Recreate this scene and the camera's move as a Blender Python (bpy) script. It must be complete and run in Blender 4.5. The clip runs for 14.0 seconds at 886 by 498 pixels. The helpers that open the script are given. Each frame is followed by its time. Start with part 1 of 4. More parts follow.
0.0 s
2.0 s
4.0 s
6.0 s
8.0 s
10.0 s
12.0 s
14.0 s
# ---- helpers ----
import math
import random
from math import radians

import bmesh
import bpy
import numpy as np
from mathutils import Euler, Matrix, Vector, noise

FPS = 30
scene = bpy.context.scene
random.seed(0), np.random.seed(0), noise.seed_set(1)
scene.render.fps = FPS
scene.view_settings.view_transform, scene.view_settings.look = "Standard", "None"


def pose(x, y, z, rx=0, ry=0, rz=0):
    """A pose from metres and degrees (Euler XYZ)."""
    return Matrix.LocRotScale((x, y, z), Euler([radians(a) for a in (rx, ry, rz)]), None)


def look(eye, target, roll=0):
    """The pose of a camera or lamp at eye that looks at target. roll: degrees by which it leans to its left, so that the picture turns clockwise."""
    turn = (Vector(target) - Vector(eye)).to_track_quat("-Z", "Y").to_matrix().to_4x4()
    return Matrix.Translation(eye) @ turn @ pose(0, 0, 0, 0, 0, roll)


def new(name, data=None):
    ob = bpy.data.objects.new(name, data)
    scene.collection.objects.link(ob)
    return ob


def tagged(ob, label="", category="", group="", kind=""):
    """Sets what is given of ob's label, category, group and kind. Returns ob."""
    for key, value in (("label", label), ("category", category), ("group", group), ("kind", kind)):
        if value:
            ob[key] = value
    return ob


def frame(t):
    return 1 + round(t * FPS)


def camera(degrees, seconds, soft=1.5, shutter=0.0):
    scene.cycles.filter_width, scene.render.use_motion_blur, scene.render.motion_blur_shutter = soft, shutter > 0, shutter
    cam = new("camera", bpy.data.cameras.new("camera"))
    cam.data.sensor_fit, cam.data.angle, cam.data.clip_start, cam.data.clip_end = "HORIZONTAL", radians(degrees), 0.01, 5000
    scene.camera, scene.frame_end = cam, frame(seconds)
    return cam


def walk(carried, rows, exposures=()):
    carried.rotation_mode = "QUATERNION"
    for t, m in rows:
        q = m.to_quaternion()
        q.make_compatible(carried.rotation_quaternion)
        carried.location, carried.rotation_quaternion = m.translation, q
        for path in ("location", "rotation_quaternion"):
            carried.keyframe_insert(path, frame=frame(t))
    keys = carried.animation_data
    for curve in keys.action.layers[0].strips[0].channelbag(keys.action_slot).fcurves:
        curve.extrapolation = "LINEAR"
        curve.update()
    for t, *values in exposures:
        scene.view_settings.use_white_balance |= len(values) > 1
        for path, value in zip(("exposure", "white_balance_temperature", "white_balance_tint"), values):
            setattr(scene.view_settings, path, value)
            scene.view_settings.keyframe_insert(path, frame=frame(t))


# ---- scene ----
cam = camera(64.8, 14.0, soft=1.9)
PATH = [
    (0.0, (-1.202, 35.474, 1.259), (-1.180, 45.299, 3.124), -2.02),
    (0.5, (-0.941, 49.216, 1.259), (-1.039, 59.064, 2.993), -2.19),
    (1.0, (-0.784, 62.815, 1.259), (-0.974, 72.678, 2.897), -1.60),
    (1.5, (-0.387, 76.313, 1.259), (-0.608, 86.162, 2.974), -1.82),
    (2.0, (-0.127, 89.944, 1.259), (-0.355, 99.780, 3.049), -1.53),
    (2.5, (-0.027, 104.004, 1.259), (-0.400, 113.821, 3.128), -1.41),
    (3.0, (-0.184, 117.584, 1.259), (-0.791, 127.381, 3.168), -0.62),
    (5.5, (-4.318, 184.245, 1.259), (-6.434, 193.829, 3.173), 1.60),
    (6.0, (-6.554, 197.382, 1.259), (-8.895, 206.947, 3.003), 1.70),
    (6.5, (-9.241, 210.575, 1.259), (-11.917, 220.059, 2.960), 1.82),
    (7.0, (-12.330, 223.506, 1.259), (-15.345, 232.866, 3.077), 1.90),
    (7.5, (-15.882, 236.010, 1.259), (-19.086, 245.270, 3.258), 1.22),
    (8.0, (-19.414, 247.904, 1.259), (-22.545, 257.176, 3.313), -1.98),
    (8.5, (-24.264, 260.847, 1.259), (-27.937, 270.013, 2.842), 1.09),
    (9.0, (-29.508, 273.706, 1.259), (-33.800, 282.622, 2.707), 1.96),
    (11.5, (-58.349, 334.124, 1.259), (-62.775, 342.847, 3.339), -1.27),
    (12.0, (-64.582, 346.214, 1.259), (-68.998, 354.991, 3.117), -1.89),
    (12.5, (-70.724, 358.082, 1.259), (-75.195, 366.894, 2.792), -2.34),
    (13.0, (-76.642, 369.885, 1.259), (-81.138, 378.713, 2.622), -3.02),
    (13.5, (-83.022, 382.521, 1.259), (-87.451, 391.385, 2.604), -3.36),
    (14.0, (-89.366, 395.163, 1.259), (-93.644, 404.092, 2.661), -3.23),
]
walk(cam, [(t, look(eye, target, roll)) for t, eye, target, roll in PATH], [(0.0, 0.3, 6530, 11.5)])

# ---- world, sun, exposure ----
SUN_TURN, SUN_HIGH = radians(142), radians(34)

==

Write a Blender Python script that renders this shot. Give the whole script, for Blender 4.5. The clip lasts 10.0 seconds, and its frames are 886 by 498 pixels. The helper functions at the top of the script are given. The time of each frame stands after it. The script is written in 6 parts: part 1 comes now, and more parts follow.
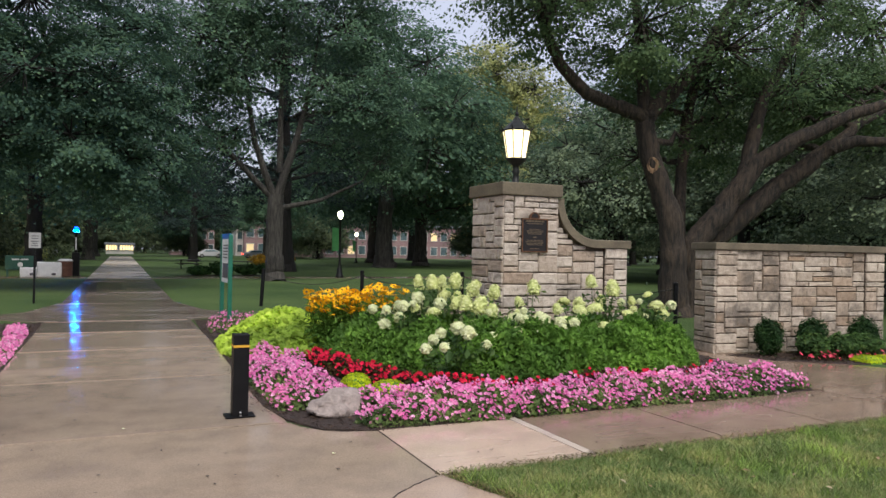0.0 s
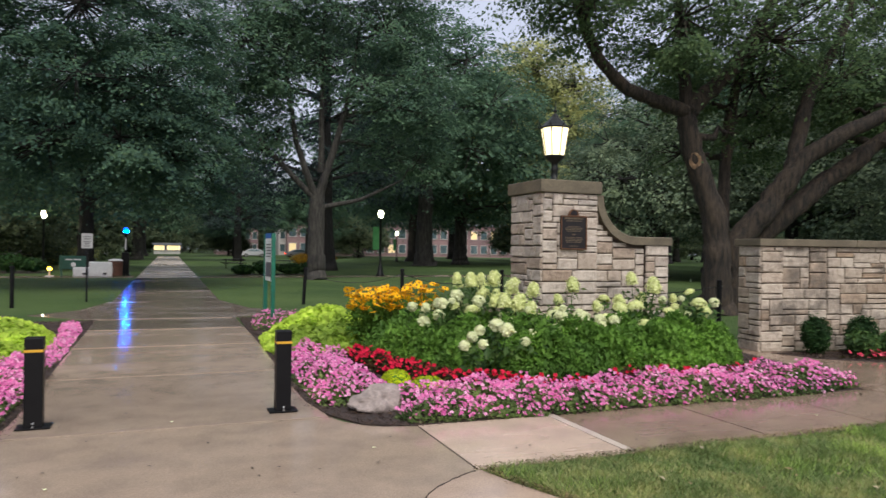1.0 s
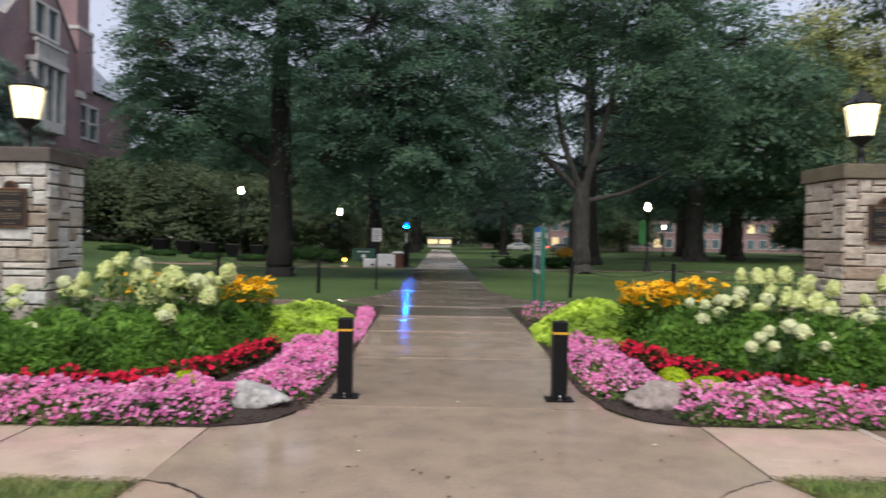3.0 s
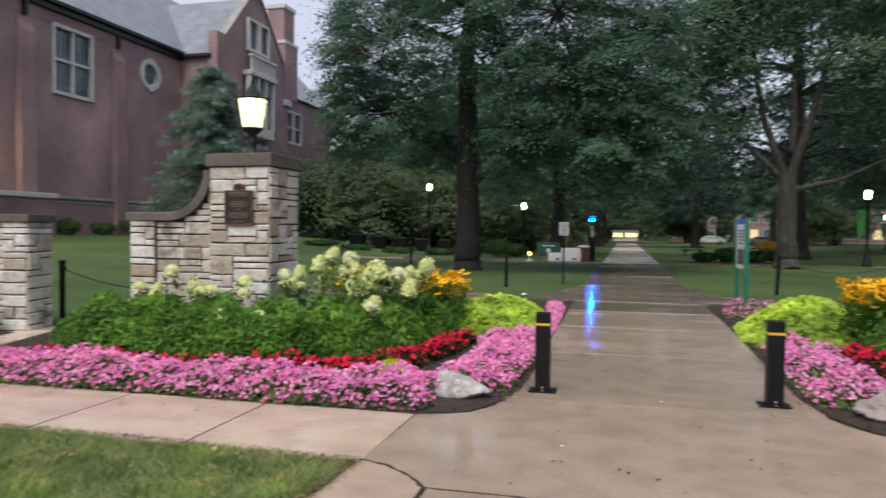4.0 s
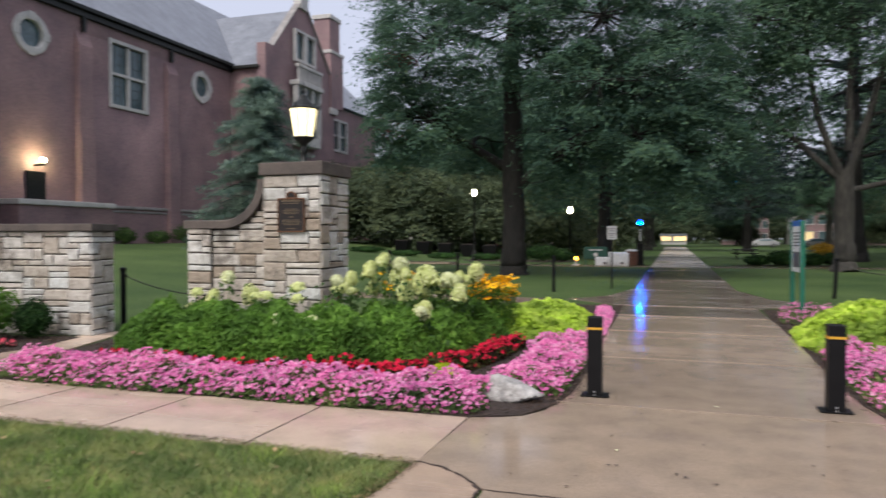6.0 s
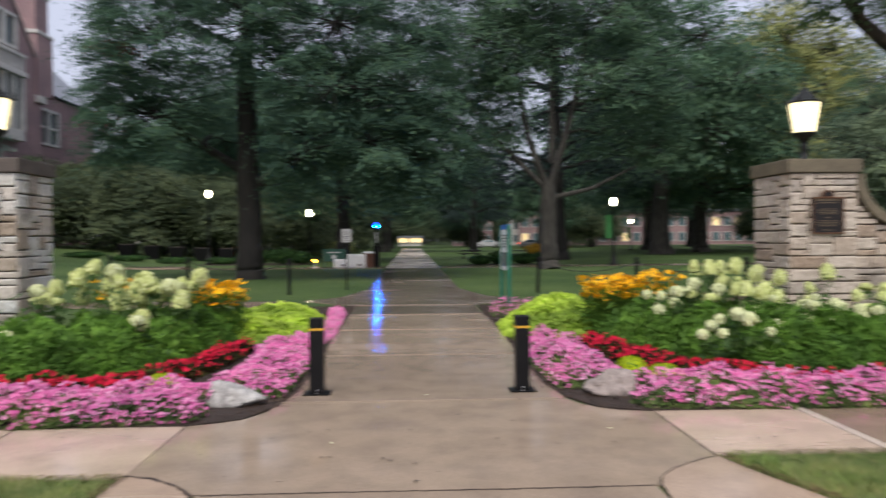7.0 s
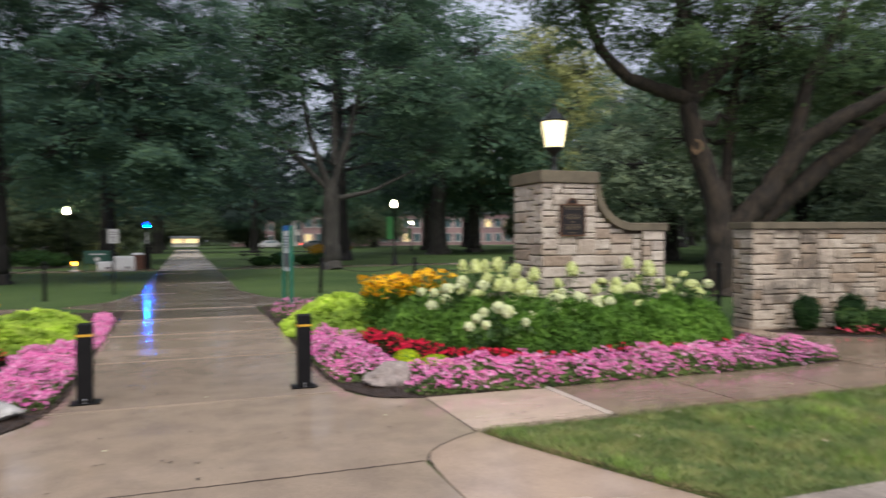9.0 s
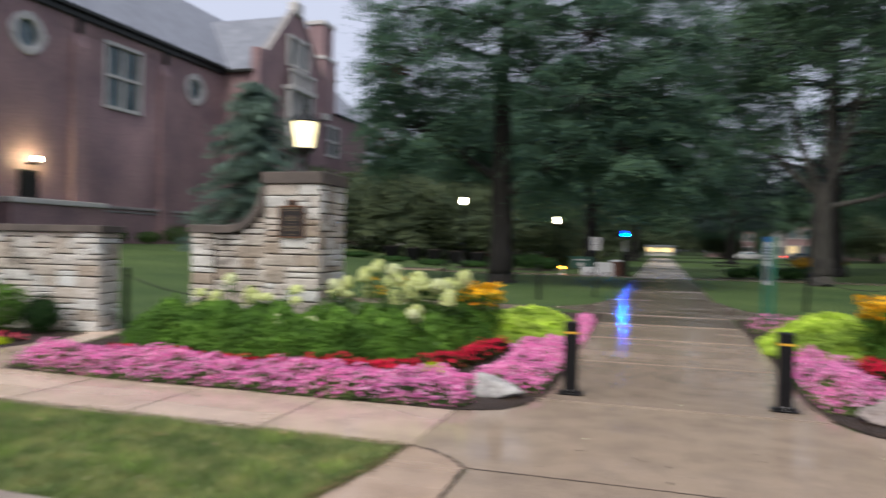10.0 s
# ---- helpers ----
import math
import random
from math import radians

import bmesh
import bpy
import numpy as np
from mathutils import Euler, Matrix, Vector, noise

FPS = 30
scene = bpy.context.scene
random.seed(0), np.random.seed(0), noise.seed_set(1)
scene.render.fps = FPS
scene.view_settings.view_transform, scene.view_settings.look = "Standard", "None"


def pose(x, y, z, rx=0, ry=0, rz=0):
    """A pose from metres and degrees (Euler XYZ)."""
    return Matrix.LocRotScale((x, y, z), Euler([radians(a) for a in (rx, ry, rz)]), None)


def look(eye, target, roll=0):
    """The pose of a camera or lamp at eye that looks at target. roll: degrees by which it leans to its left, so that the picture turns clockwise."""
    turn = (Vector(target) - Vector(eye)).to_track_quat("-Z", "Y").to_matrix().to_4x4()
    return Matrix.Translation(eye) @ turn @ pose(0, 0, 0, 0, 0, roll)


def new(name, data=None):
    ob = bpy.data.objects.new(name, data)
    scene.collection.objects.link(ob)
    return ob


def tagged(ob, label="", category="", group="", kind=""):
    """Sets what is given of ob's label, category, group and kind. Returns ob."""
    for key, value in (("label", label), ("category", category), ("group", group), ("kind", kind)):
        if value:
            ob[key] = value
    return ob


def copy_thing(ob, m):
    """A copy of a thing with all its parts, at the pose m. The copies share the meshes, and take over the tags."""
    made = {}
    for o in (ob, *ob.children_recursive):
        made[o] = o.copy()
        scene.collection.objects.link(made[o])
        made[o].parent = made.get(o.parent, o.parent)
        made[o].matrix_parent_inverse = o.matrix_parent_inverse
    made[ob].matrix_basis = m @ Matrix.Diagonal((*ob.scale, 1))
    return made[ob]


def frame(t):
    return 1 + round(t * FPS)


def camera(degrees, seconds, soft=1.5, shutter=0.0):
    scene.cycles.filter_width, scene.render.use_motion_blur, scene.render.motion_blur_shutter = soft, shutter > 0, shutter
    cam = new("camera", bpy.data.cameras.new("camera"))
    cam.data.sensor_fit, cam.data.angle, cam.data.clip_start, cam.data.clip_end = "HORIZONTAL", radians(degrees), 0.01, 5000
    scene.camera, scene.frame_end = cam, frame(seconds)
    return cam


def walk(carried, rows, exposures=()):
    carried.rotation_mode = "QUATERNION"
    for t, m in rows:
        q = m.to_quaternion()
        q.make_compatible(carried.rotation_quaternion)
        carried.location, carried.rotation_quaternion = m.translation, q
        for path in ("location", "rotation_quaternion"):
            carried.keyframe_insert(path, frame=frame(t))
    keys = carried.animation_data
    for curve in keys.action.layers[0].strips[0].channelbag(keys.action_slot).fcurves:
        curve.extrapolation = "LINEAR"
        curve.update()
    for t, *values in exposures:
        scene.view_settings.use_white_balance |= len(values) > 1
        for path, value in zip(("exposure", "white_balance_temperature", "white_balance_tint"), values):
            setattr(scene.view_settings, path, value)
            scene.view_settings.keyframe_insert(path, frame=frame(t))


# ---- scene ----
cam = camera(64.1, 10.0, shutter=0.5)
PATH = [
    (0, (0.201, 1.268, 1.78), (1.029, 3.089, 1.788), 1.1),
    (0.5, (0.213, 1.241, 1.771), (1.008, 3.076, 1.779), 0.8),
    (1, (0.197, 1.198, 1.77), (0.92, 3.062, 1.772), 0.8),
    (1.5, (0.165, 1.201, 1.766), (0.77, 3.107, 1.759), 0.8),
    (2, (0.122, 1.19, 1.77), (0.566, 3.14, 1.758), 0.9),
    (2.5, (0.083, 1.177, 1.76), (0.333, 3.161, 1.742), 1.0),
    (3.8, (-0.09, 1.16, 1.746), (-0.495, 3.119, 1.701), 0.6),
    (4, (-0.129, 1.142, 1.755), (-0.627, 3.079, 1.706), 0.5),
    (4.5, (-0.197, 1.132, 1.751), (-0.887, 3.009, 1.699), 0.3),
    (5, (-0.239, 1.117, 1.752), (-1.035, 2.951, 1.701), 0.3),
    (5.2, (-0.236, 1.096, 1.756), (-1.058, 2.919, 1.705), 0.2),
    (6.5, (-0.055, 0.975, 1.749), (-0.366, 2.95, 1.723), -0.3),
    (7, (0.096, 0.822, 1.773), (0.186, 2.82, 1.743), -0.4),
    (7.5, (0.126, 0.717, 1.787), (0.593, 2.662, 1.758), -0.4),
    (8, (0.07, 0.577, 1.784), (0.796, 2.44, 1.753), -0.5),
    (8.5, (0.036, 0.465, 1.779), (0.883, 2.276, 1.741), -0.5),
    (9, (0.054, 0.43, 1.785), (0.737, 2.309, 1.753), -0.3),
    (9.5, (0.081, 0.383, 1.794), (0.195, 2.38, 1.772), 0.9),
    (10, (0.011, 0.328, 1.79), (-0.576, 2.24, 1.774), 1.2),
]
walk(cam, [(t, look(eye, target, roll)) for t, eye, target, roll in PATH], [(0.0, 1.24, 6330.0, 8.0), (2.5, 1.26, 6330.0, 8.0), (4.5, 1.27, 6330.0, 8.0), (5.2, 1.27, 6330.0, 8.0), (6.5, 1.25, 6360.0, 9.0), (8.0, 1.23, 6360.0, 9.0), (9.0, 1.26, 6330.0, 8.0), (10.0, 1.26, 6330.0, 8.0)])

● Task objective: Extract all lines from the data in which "made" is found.

● Exercise result:
    made = {}
        made[o] = o.copy()
        scene.collection.objects.link(made[o])
        made[o].parent = made.get(o.parent, o.parent)
        made[o].matrix_parent_inverse = o.matrix_parent_inverse
    made[ob].matrix_basis = m @ Matrix.Diagonal((*ob.scale, 1))
    return made[ob]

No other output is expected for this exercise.